## The request
Restate the material word for word and leave out anything that is a picture.

○ ○ ○ ○ ○ ○ ○

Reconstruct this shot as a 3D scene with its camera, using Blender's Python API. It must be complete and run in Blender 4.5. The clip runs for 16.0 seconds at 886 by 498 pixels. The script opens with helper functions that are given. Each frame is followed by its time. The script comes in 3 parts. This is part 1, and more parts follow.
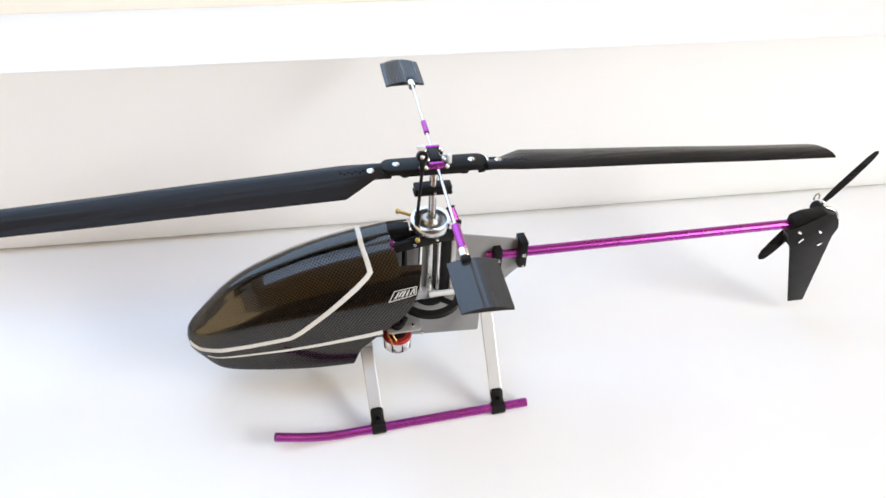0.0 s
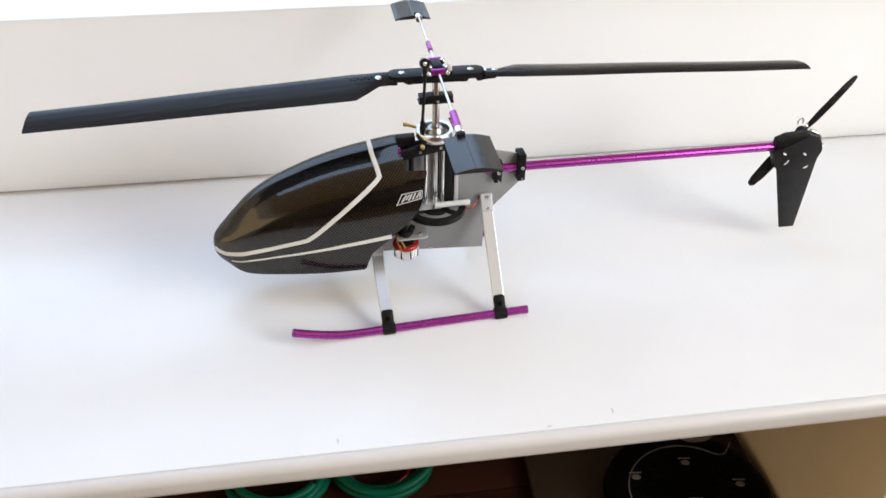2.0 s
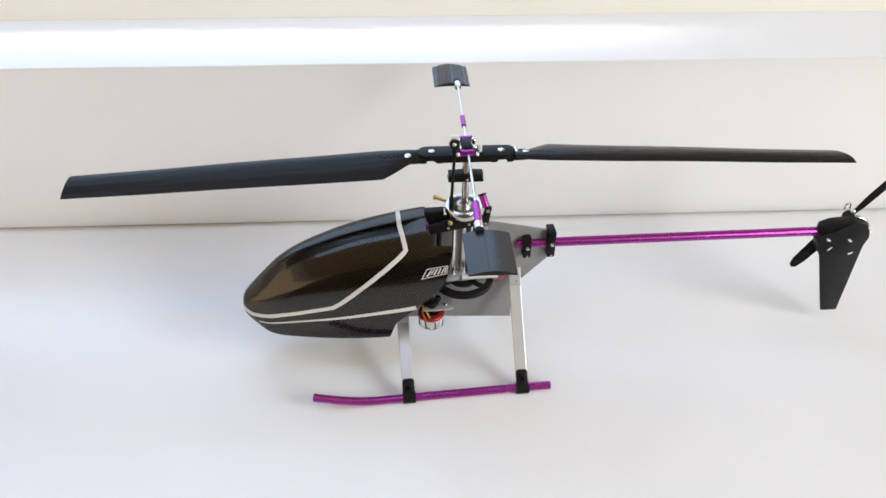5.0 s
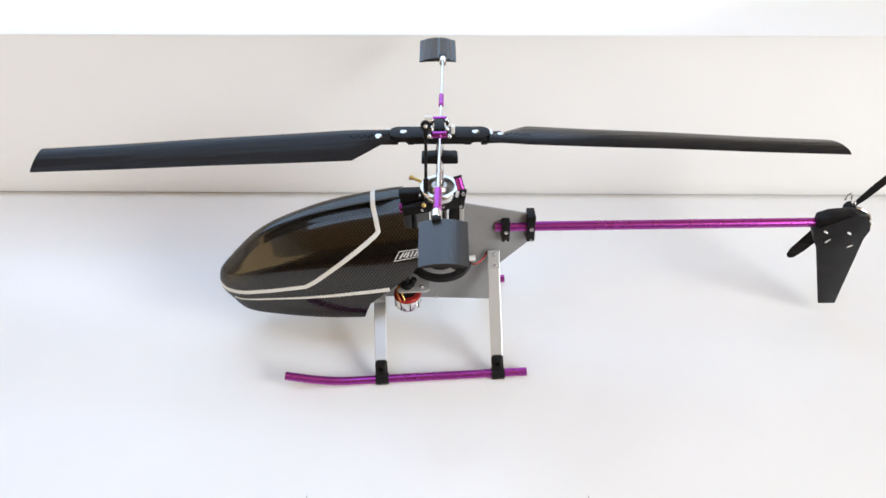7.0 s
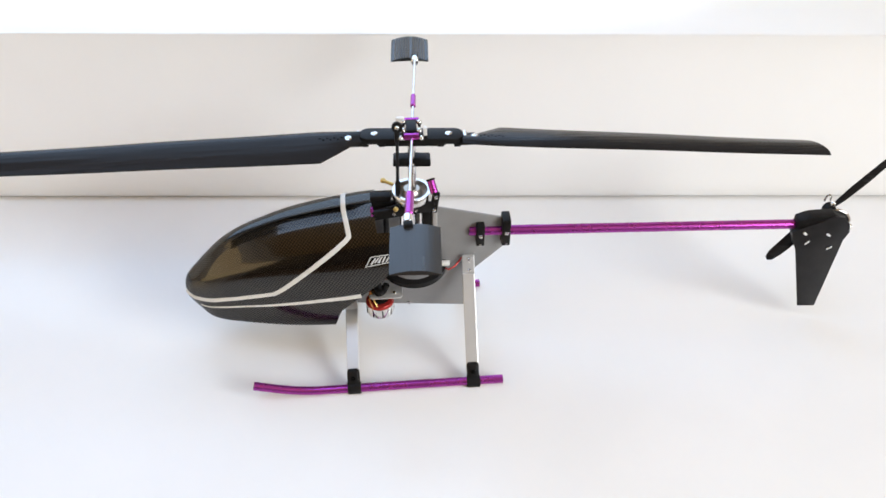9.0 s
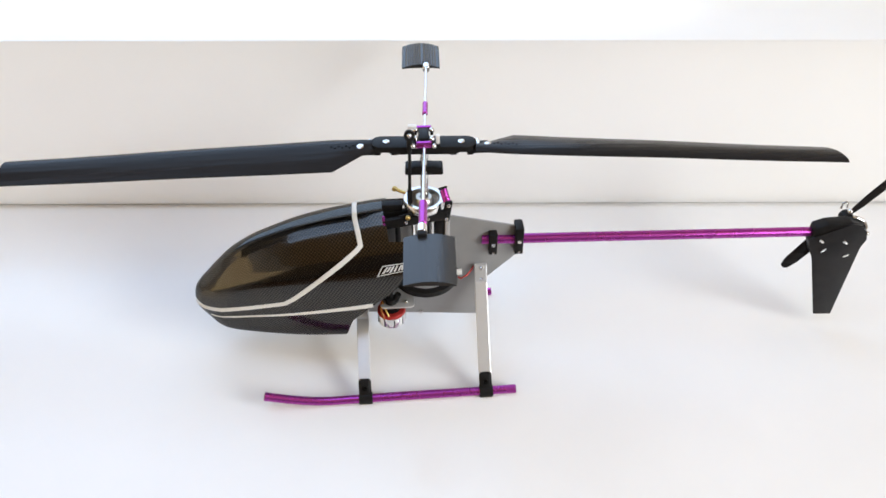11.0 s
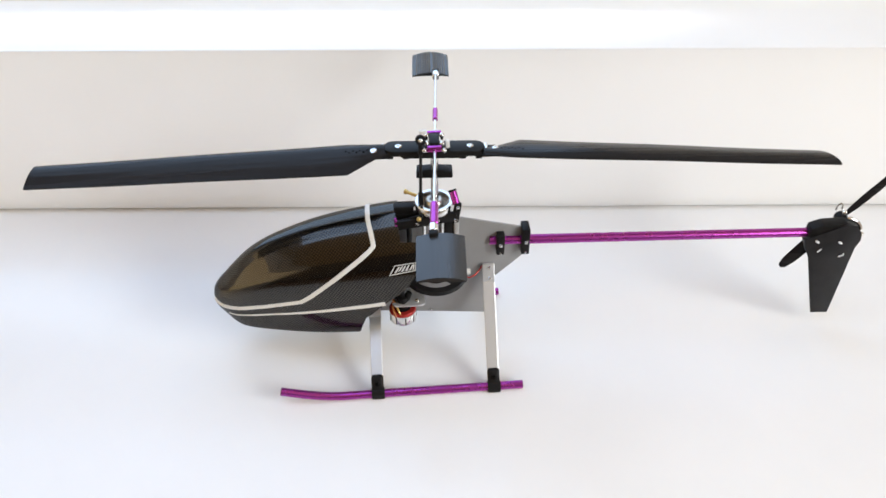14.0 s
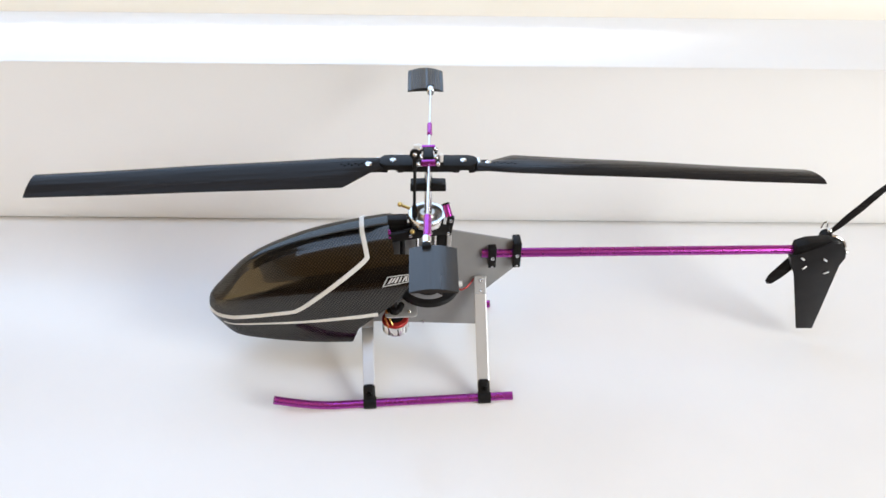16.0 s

○ ○ ○ ○ ○ ○ ○

## Solved problem
Reconstruct this shot as a 3D scene with its camera, using Blender's Python API. It must be complete and run in Blender 4.5. The clip runs for 16.0 seconds at 886 by 498 pixels. The script opens with helper functions that are given. Each frame is followed by its time. The script comes in 3 parts. This is part 1, and more parts follow.
0.0 s
2.0 s
5.0 s
7.0 s
9.0 s
11.0 s
14.0 s
16.0 s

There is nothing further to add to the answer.